**DATA LINES**.
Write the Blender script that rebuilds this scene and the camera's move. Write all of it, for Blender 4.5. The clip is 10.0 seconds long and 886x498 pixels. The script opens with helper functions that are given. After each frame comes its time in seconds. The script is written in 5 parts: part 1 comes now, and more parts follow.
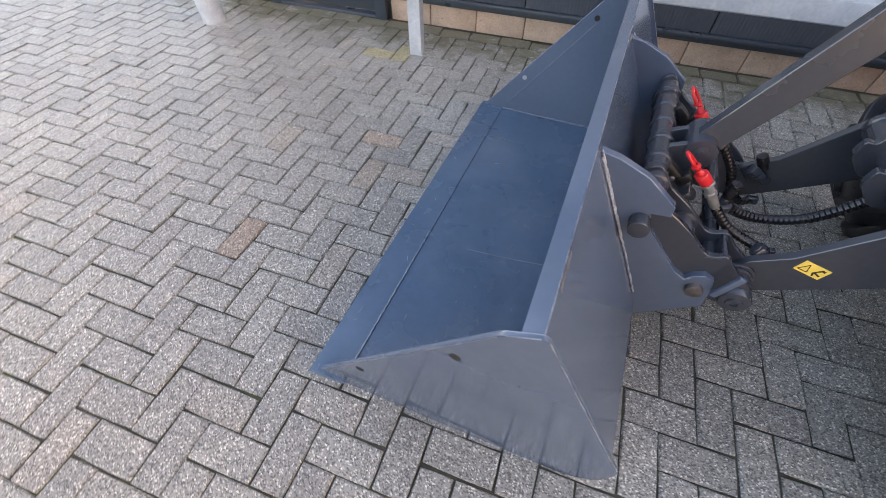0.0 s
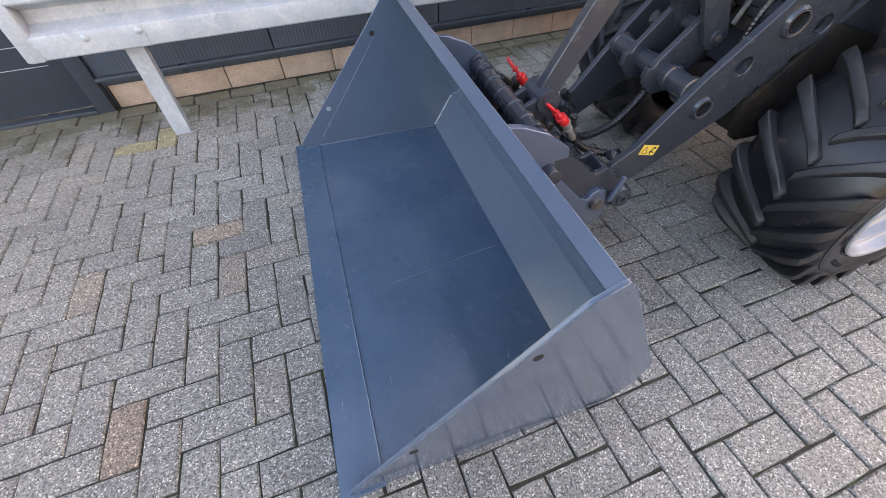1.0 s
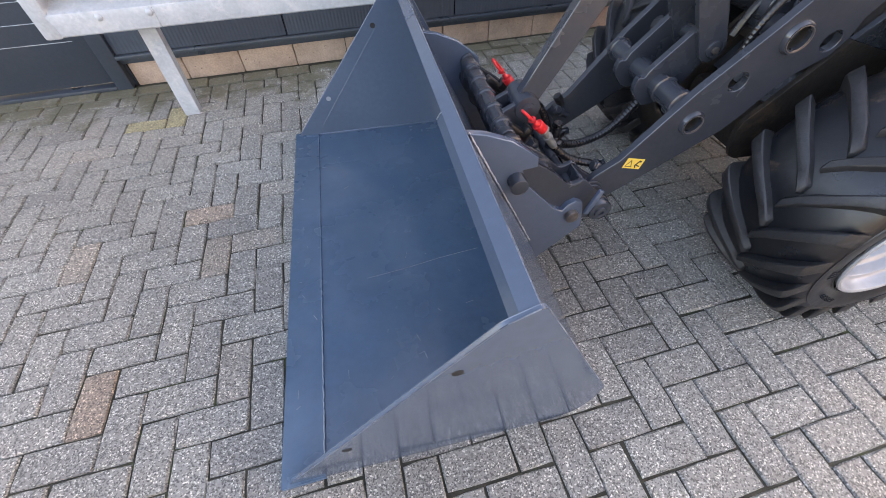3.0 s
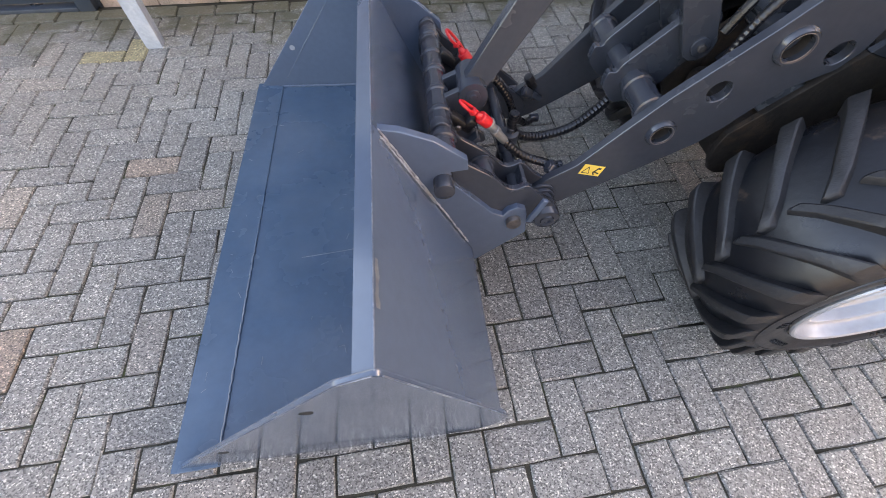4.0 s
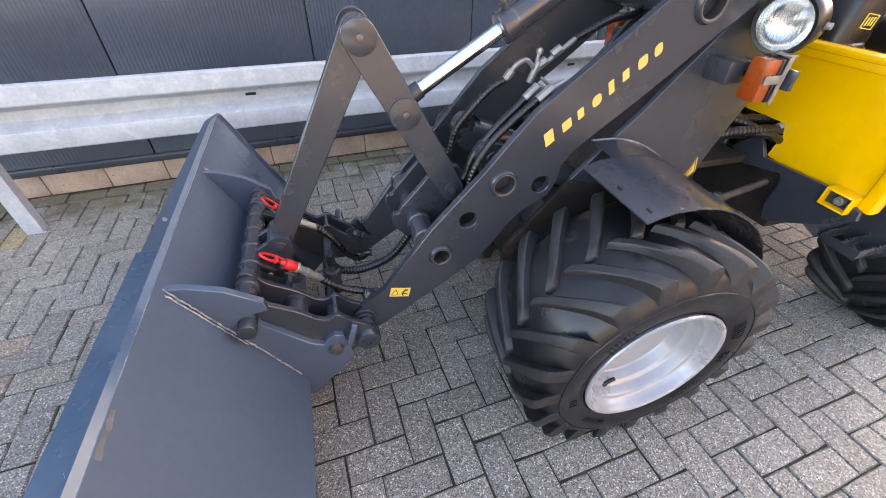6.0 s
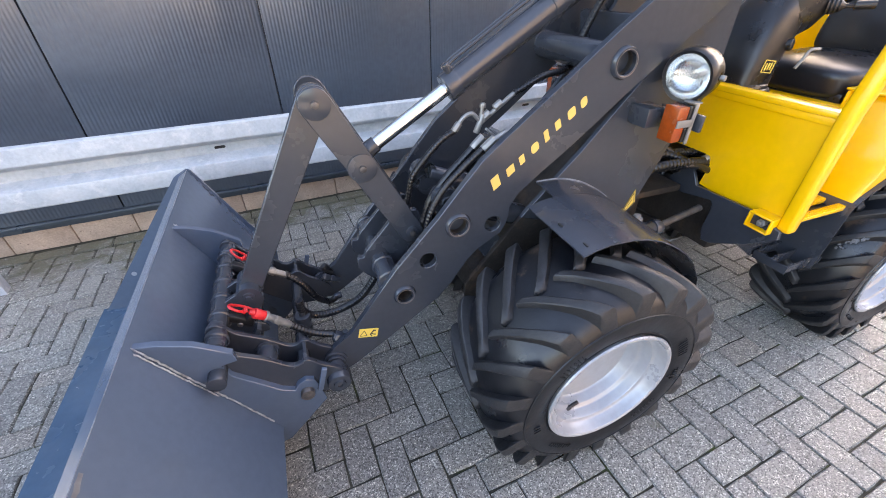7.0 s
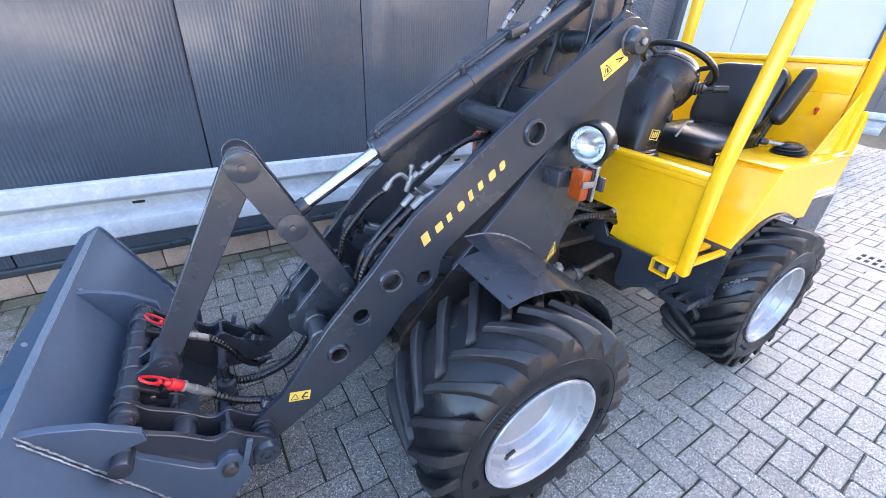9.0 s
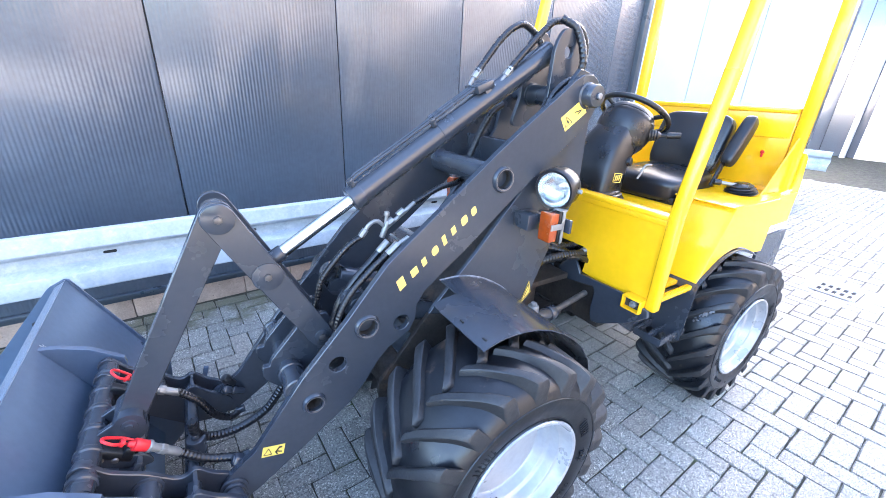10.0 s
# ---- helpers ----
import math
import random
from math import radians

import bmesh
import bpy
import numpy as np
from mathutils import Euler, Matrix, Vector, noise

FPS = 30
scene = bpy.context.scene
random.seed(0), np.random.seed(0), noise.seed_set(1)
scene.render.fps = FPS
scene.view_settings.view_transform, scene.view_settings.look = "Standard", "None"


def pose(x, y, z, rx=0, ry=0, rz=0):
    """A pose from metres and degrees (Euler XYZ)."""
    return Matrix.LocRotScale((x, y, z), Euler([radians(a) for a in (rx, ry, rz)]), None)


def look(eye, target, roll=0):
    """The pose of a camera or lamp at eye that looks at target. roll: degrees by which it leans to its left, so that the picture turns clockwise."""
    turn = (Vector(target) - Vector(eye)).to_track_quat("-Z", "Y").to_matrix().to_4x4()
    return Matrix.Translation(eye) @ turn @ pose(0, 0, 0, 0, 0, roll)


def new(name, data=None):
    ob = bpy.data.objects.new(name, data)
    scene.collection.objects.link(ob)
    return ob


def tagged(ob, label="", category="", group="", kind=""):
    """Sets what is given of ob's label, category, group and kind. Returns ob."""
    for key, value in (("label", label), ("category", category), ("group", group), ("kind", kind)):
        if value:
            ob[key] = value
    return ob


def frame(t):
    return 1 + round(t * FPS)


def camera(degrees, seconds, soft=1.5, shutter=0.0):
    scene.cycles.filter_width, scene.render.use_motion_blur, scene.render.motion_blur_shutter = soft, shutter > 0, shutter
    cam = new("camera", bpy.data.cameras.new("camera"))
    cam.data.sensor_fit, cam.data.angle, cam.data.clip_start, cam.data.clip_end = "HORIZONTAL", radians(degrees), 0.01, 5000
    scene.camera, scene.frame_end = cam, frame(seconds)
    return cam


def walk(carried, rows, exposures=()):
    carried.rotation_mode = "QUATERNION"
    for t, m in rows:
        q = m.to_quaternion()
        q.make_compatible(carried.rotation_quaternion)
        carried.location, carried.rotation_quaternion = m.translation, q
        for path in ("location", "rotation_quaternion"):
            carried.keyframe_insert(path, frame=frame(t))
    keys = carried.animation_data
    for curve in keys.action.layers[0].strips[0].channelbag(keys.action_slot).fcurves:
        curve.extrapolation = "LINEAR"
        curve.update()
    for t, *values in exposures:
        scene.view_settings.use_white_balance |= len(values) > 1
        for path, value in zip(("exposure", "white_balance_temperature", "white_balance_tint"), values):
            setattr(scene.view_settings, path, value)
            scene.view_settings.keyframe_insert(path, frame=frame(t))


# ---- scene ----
cam = camera(96.7, 10.0, soft=0.5, shutter=0.12)
PATH = [
    (0, (-0.6011, -1.1208, 1.2501), (-1.0979, 0.0127, -0.3210), -0.08),
    (0.3, (-0.7677, -1.0395, 1.2147), (-1.0695, 0.1777, -0.3433), -2.50),
    (0.4, (-0.7975, -1.0264, 1.2166), (-0.9998, 0.1563, -0.3834), -2.65),
    (0.5, (-0.8357, -1.0225, 1.2219), (-1.0040, 0.1902, -0.3596), -5.79),
    (0.6, (-0.8728, -1.0232, 1.2152), (-0.9933, 0.2430, -0.3282), -8.42),
    (0.7, (-0.9044, -1.0365, 1.2145), (-0.8795, 0.2205, -0.3409), -7.66),
    (1, (-0.9632, -1.1041, 1.2355), (-0.6027, 0.1566, -0.2746), -1.30),
    (1.2, (-0.9571, -1.1192, 1.2496), (-0.5907, 0.1340, -0.2654), -1.83),
    (1.5, (-0.9536, -1.1358, 1.2564), (-0.5614, 0.1468, -0.2272), -0.93),
    (2, (-0.9450, -1.1380, 1.2488), (-0.6438, 0.1517, -0.2498), -1.60),
    (2.5, (-0.8742, -1.1429, 1.2511), (-0.6284, 0.1379, -0.2653), -2.11),
    (2.7, (-0.8393, -1.1503, 1.2503), (-0.5758, 0.1273, -0.2657), -1.36),
    (3.8, (-0.5709, -0.9742, 1.2438), (-0.4542, 0.1255, -0.4226), 1.53),
    (4, (-0.5056, -0.9779, 1.2533), (-0.3492, 0.0895, -0.4308), 3.52),
    (4.5, (-0.3282, -1.0461, 1.2940), (-0.1682, 0.2176, -0.2479), 5.51),
    (5, (-0.1968, -1.1034, 1.3116), (0.0954, 0.2580, -0.1241), 6.25),
    (5.5, (-0.1375, -1.1418, 1.3410), (0.2578, 0.3170, 0.0312), 3.44),
    (5.7, (-0.1276, -1.1390, 1.3603), (0.2896, 0.3376, 0.0774), 2.23),
    (6.8, (-0.0650, -1.1980, 1.4177), (0.4399, 0.3247, 0.2233), -1.41),
    (7, (-0.0634, -1.2079, 1.4465), (0.5031, 0.3349, 0.3068), -0.44),
    (7.5, (-0.0627, -1.2222, 1.4658), (0.6295, 0.3334, 0.4166), 1.38),
    (8, (-0.0548, -1.2296, 1.4781), (0.7481, 0.3089, 0.4839), 2.52),
    (8.5, (-0.0470, -1.2348, 1.4861), (0.8032, 0.3000, 0.5262), 2.44),
    (9, (-0.0413, -1.2355, 1.4933), (0.8357, 0.2973, 0.5543), 2.79),
    (9.5, (-0.0367, -1.2515, 1.5132), (0.9225, 0.2744, 0.6463), 2.98),
    (10, (-0.0317, -1.2620, 1.5255), (0.9595, 0.2992, 0.7638), 2.41),
]
walk(cam, [(t, look(eye, target, roll)) for t, eye, target, roll in PATH],
     exposures=[(0.0, 3.71, 8150, 23), (1.0, 3.74, 8120, 23), (6.0, 3.90, 7950, 24), (7.0, 3.92, 7350, 22), (8.0, 3.94, 6850, 21), (8.5, 3.97, 6500, 20), (9.0, 4.02, 6100, 19), (9.5, 4.12, 5900, 18), (10.0, 4.55, 5850, 17)])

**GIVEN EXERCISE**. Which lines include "carried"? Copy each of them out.

**FINISHED EXERCISE**.
def walk(carried, rows, exposures=()):
    carried.rotation_mode = "QUATERNION"
        q.make_compatible(carried.rotation_quaternion)
        carried.location, carried.rotation_quaternion = m.translation, q
            carried.keyframe_insert(path, frame=frame(t))
    keys = carried.animation_data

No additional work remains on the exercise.